### [DO THIS]
Set down the full listing exactly as given. Any pictures are to be left out.

### [COLLECTED MATERIAL]
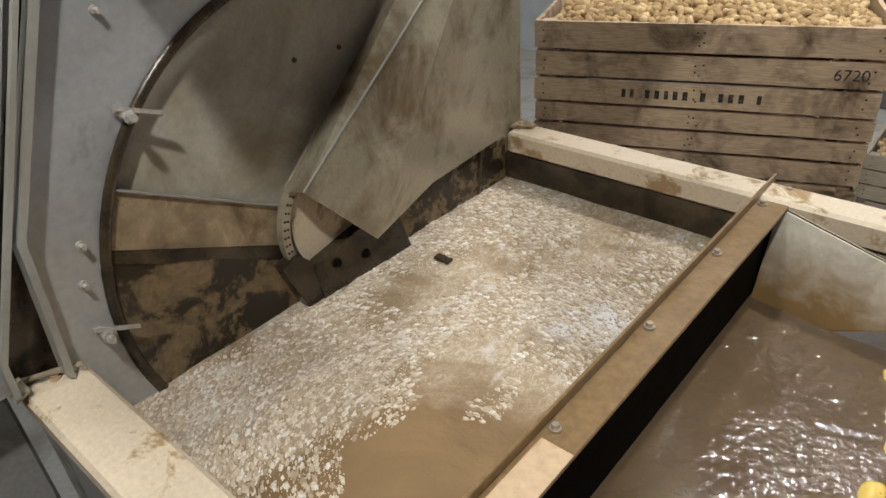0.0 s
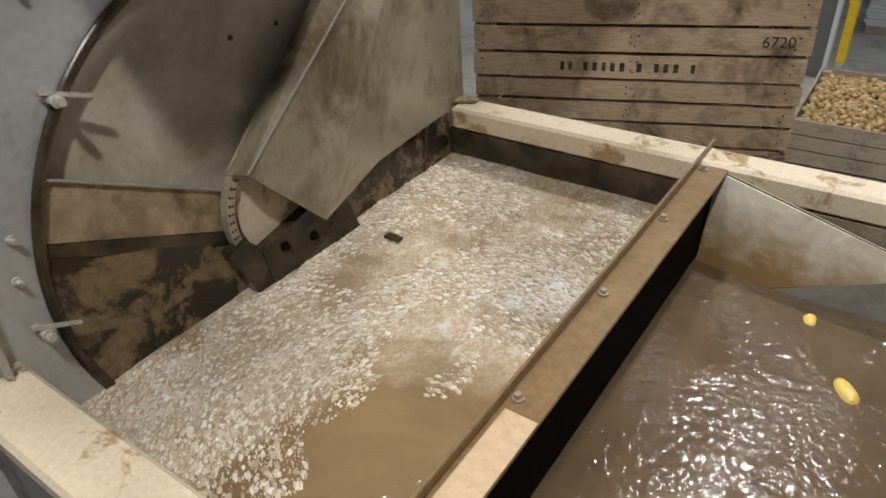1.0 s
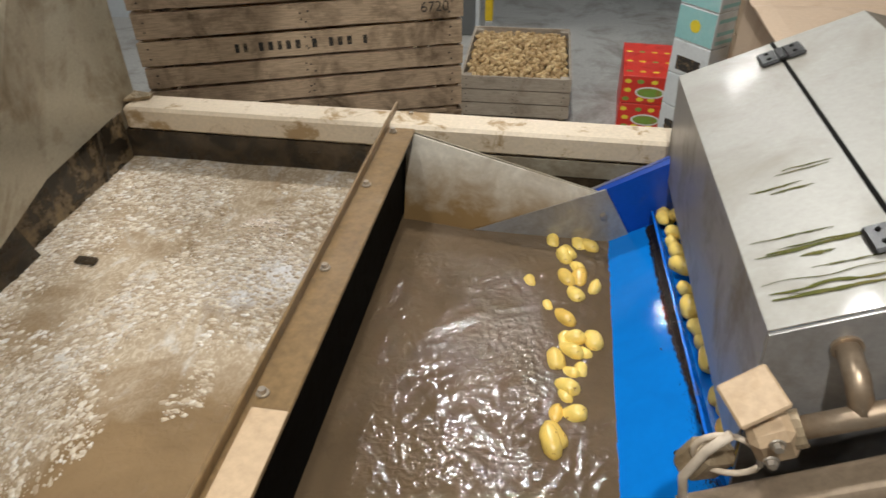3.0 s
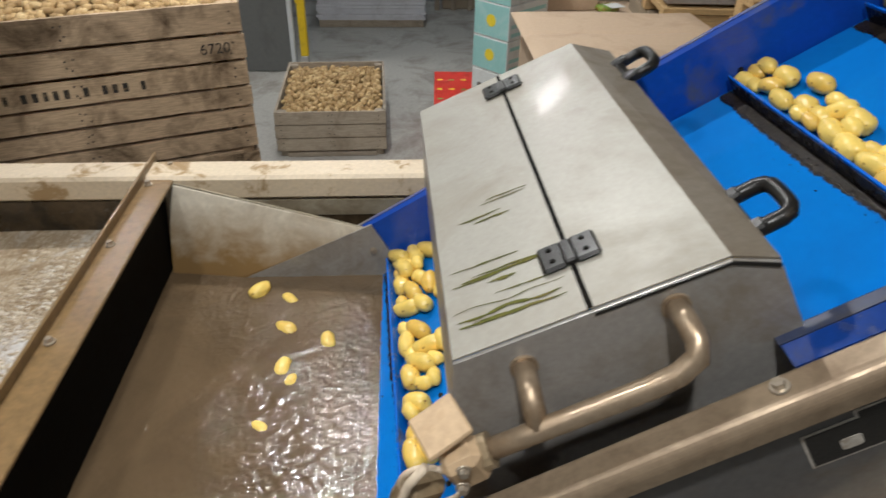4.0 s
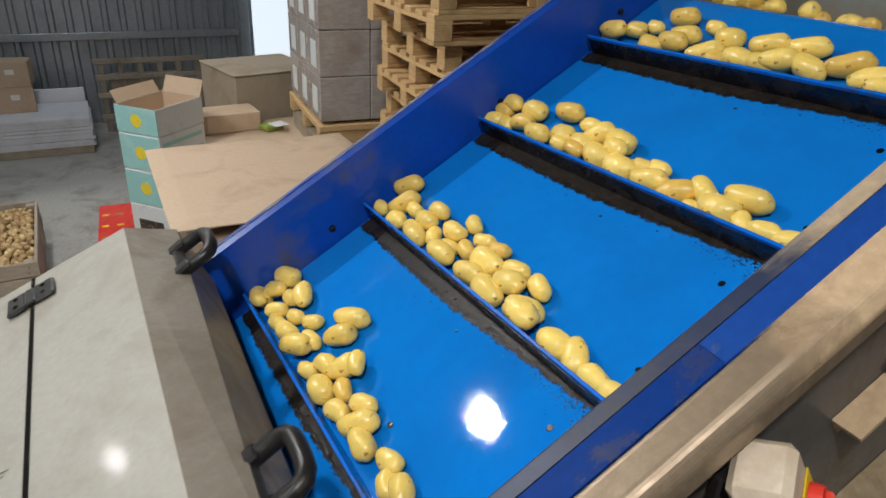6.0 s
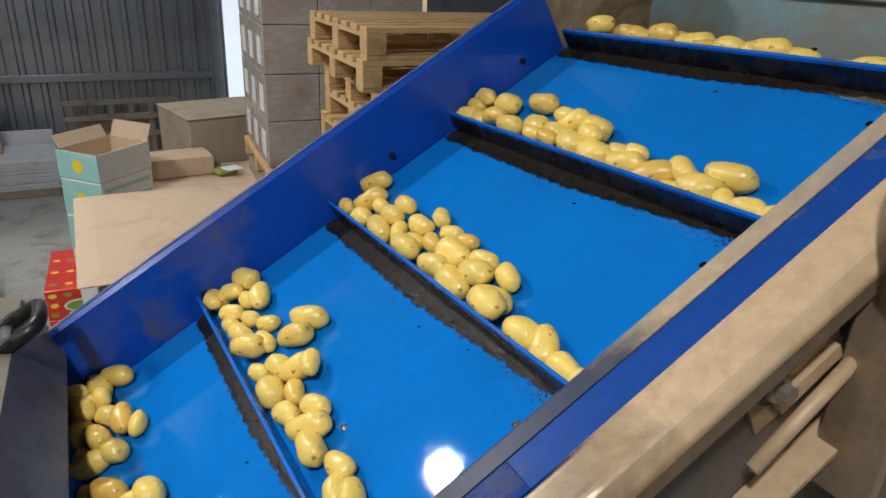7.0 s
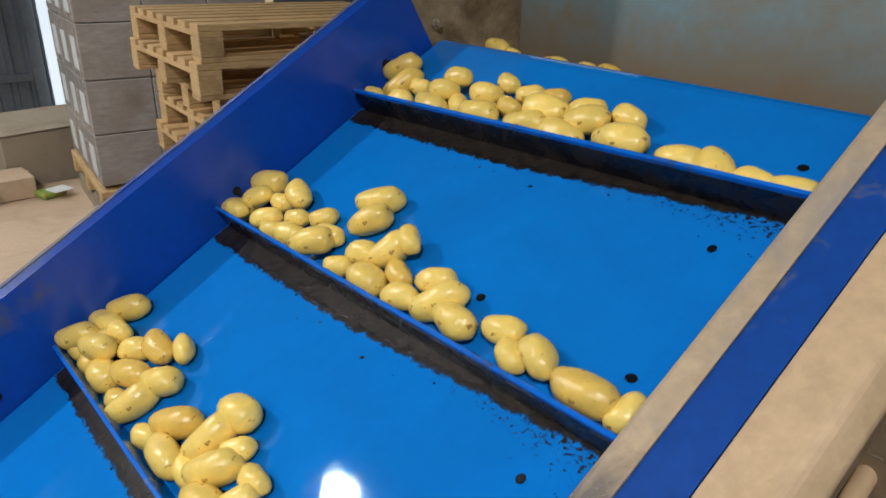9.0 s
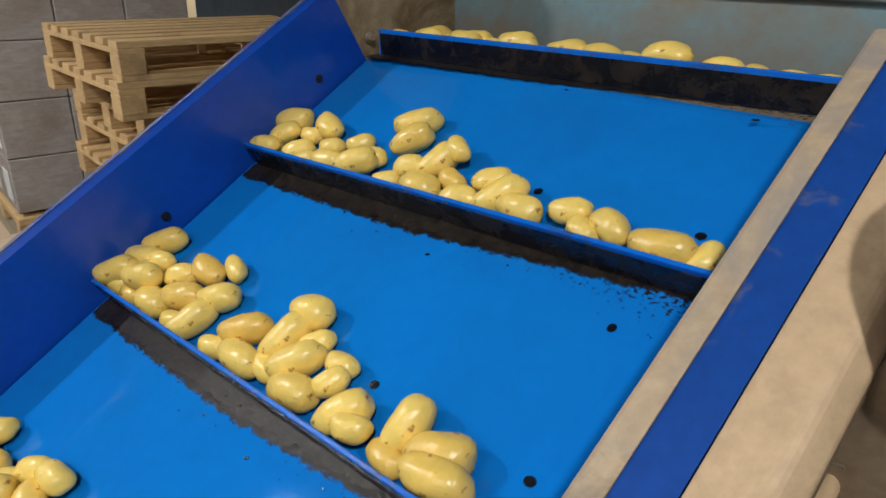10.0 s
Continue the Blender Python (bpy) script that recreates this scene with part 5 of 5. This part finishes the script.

### [SOLUTION TO THE PROBLEM]
0.0 s
1.0 s
3.0 s
4.0 s
6.0 s
7.0 s
9.0 s
10.0 s
Continue the Blender Python (bpy) script that recreates this scene with part 5 of 5. This part finishes the script.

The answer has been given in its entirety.